Times Picayune reporters Gordon Russell and Brian Thevenot and ABC's “20/20” program producer Melissa Cornick have won the $5,000 Mongerson Prize for Investigative Reporting for print and broadcast media, respectively. The prize, awarded by the Medill School of Journalism, carries a $5,000 award in each category.

Russell and Thevenot won the prize for their articles correcting exaggerated media accounts of looting, anarchy and murder in New Orleans in the wake of Hurricane Katrina. Cornick earned her the prize for a story about local news reports that mischaracterized accusations of cruelty and efforts by animal groups to take animals from their owners as heroic. The story revealed that the actions by the groups often violated the owners' “due process” rights.

“By checking the accuracy of official pronouncements, The Times-Picayune reporters exposed the dangers of pack journalism in a difficult reporting environment,” said Medill Assistant Dean Ellen Shearer. “ABC's “20/20” not only corrected misinformation reported about animal rescue. It reminded journalists to look beyond the obvious because few stories seldom are one-dimensional.”

The Medill School also named three winners of $1,000 Awards of Distinction. They are Mark Mazzetti and Borzuo Daragahi of the Los Angeles Times; David Barstow and Robin Stein of The New York Times; and Eamon Javers of BusinessWeek online.

The Awards of Distinction honor reporters who pursued stories revealing the ways in which the federal government and special interest groups created artificial “news” as part of their propaganda initiatives.
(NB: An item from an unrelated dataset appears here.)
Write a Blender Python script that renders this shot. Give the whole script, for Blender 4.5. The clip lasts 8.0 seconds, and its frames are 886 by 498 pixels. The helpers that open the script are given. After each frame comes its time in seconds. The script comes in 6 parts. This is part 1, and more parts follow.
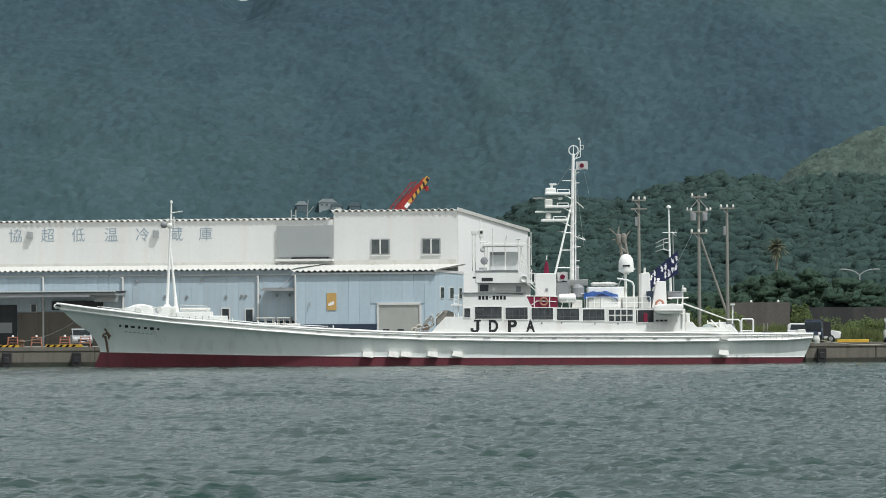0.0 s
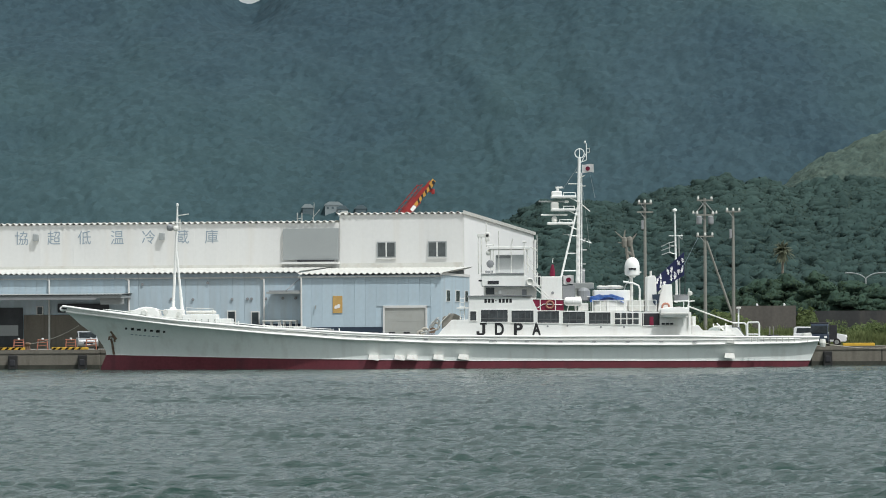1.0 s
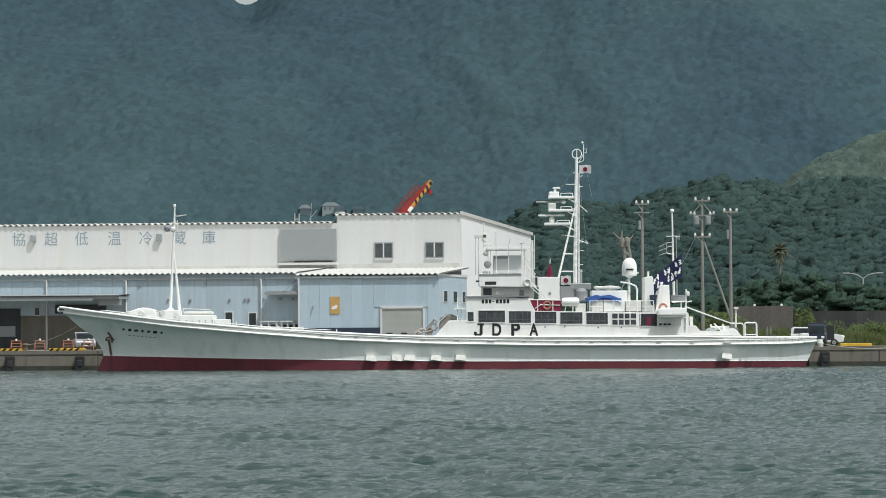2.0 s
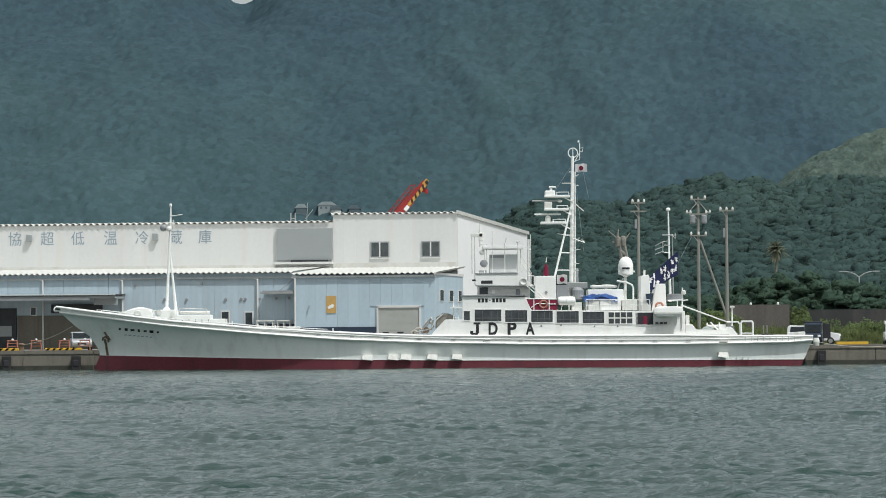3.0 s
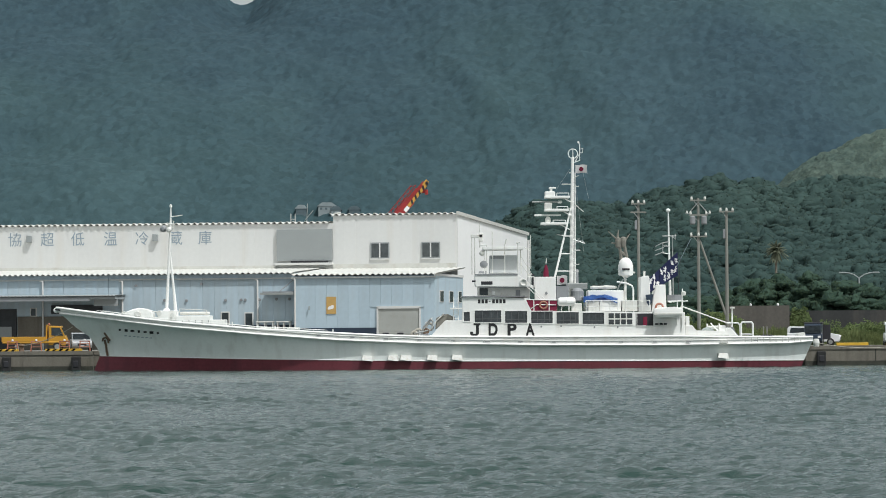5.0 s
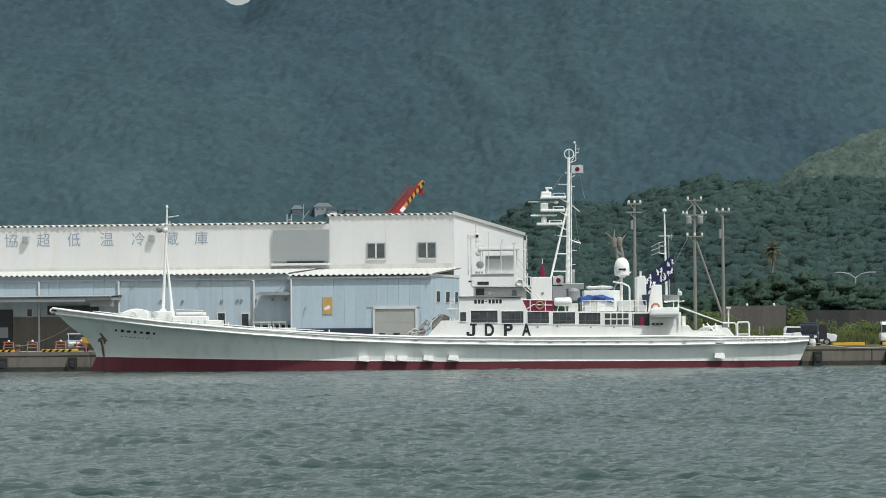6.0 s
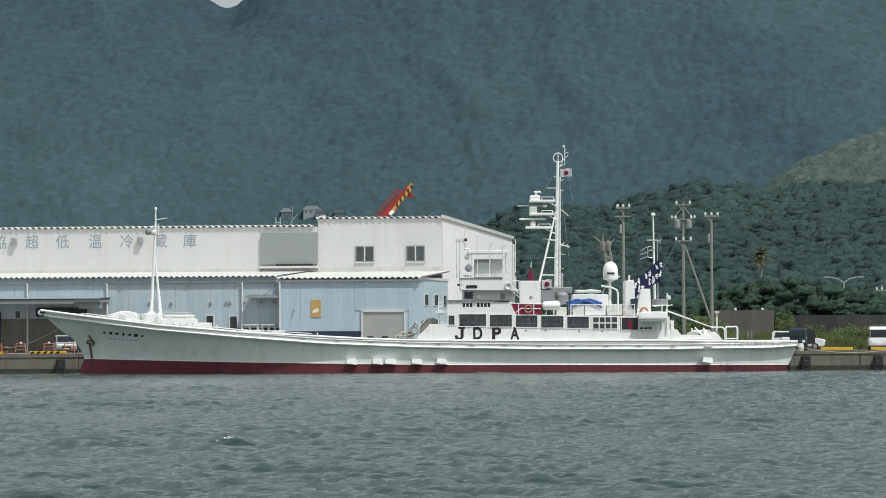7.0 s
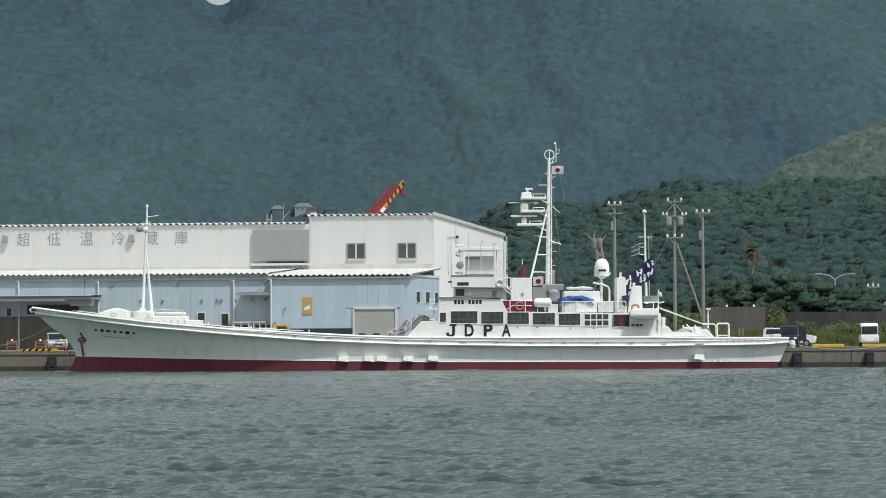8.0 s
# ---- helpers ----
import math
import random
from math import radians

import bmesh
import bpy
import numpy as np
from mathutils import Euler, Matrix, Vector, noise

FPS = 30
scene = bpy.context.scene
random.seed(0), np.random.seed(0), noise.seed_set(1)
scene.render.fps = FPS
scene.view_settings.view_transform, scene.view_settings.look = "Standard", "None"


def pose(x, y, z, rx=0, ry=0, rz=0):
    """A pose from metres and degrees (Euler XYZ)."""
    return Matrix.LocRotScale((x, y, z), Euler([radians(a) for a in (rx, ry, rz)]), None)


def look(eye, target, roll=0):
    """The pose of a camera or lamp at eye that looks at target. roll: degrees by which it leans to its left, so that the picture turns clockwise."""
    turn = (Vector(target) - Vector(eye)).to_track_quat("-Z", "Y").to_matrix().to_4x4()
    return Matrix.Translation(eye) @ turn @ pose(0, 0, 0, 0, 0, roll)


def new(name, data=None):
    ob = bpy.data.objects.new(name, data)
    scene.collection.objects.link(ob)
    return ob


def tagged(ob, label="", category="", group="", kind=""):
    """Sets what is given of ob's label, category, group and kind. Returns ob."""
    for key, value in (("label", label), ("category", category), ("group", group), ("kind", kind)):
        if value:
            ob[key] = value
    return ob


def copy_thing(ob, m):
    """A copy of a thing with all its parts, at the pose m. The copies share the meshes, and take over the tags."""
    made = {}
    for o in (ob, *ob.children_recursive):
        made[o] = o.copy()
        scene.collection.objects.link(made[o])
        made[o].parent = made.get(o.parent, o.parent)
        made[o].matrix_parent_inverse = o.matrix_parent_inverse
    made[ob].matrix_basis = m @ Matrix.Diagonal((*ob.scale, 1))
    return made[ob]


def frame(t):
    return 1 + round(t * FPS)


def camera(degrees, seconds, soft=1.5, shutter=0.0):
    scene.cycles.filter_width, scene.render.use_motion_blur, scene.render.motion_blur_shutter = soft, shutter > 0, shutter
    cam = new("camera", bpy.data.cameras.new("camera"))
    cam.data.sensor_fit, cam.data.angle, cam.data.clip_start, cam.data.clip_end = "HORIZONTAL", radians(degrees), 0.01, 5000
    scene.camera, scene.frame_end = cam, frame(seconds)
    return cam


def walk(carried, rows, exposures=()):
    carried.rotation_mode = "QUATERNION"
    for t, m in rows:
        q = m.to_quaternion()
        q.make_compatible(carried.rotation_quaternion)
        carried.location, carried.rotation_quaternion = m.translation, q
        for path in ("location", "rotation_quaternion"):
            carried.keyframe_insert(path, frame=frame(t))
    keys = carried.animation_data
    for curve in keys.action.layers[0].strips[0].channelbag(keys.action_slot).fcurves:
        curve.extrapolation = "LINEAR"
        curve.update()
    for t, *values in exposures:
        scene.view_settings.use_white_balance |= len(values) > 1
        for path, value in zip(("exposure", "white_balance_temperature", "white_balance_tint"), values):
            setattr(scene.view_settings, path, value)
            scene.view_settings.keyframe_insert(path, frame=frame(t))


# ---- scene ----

They reported on government-generated information that masqueraded as news and independent commentary.

Special Citations were given to The Bakersfield Californian for an investigation of errors or plagiarism in 39 stories by one of the paper's own reporters and to gradethenews.org, a media research project which examined the blurred lines between editorial and advertising staff at free daily newspapers in the San Francisco Bay area.

The Mongerson Prize for Investigative Reporting on the News honors outstanding reporting that covers and promptly corrects incomplete, inaccurate or misleading news stories. It was established to improve news credibility by encouraging reporting on media mistakes, honoring those who set the record straight and promoting high news standards so that the pubic gets the best, most reliable and accurate information possible.

The prize was created in 2001 through a grant from Paul Mongerson, an engineer, businessman and author interested in the media. It is based at the Medill News Service in Washington, D.C.